TO DO: Extract the complete data exactly as given.

━━━ SOURCE EXCERPT ━━━

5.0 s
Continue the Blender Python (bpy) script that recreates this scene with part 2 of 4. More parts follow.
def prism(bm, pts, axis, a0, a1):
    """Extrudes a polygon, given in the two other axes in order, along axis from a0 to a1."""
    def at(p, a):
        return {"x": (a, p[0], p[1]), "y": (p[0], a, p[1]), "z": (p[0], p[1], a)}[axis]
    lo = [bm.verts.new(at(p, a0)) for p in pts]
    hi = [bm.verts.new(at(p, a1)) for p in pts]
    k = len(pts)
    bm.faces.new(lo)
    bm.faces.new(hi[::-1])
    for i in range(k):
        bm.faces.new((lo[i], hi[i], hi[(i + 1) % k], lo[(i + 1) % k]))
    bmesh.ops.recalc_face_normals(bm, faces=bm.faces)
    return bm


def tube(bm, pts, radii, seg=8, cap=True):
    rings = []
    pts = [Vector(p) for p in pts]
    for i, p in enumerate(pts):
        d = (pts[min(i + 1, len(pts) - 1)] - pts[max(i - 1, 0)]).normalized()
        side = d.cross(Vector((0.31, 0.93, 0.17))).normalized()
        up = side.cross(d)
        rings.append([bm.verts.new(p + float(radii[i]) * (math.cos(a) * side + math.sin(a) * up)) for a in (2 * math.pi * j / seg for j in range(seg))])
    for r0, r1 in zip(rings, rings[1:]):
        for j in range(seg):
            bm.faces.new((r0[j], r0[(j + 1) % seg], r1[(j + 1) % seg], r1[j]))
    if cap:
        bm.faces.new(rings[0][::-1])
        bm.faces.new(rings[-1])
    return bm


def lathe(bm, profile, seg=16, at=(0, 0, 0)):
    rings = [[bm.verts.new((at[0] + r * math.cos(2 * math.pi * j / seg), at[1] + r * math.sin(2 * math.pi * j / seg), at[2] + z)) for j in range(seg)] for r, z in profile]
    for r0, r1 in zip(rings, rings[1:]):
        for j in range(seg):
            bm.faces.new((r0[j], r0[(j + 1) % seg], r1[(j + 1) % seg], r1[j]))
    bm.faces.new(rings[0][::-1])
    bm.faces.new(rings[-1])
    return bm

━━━

ANSWER FOR THE TASK:
5.0 s
Continue the Blender Python (bpy) script that recreates this scene with part 2 of 4. More parts follow.
def prism(bm, pts, axis, a0, a1):
    """Extrudes a polygon, given in the two other axes in order, along axis from a0 to a1."""
    def at(p, a):
        return {"x": (a, p[0], p[1]), "y": (p[0], a, p[1]), "z": (p[0], p[1], a)}[axis]
    lo = [bm.verts.new(at(p, a0)) for p in pts]
    hi = [bm.verts.new(at(p, a1)) for p in pts]
    k = len(pts)
    bm.faces.new(lo)
    bm.faces.new(hi[::-1])
    for i in range(k):
        bm.faces.new((lo[i], hi[i], hi[(i + 1) % k], lo[(i + 1) % k]))
    bmesh.ops.recalc_face_normals(bm, faces=bm.faces)
    return bm


def tube(bm, pts, radii, seg=8, cap=True):
    rings = []
    pts = [Vector(p) for p in pts]
    for i, p in enumerate(pts):
        d = (pts[min(i + 1, len(pts) - 1)] - pts[max(i - 1, 0)]).normalized()
        side = d.cross(Vector((0.31, 0.93, 0.17))).normalized()
        up = side.cross(d)
        rings.append([bm.verts.new(p + float(radii[i]) * (math.cos(a) * side + math.sin(a) * up)) for a in (2 * math.pi * j / seg for j in range(seg))])
    for r0, r1 in zip(rings, rings[1:]):
        for j in range(seg):
            bm.faces.new((r0[j], r0[(j + 1) % seg], r1[(j + 1) % seg], r1[j]))
    if cap:
        bm.faces.new(rings[0][::-1])
        bm.faces.new(rings[-1])
    return bm


def lathe(bm, profile, seg=16, at=(0, 0, 0)):
    rings = [[bm.verts.new((at[0] + r * math.cos(2 * math.pi * j / seg), at[1] + r * math.sin(2 * math.pi * j / seg), at[2] + z)) for j in range(seg)] for r, z in profile]
    for r0, r1 in zip(rings, rings[1:]):
        for j in range(seg):
            bm.faces.new((r0[j], r0[(j + 1) % seg], r1[(j + 1) % seg], r1[j]))
    bm.faces.new(rings[0][::-1])
    bm.faces.new(rings[-1])
    return bm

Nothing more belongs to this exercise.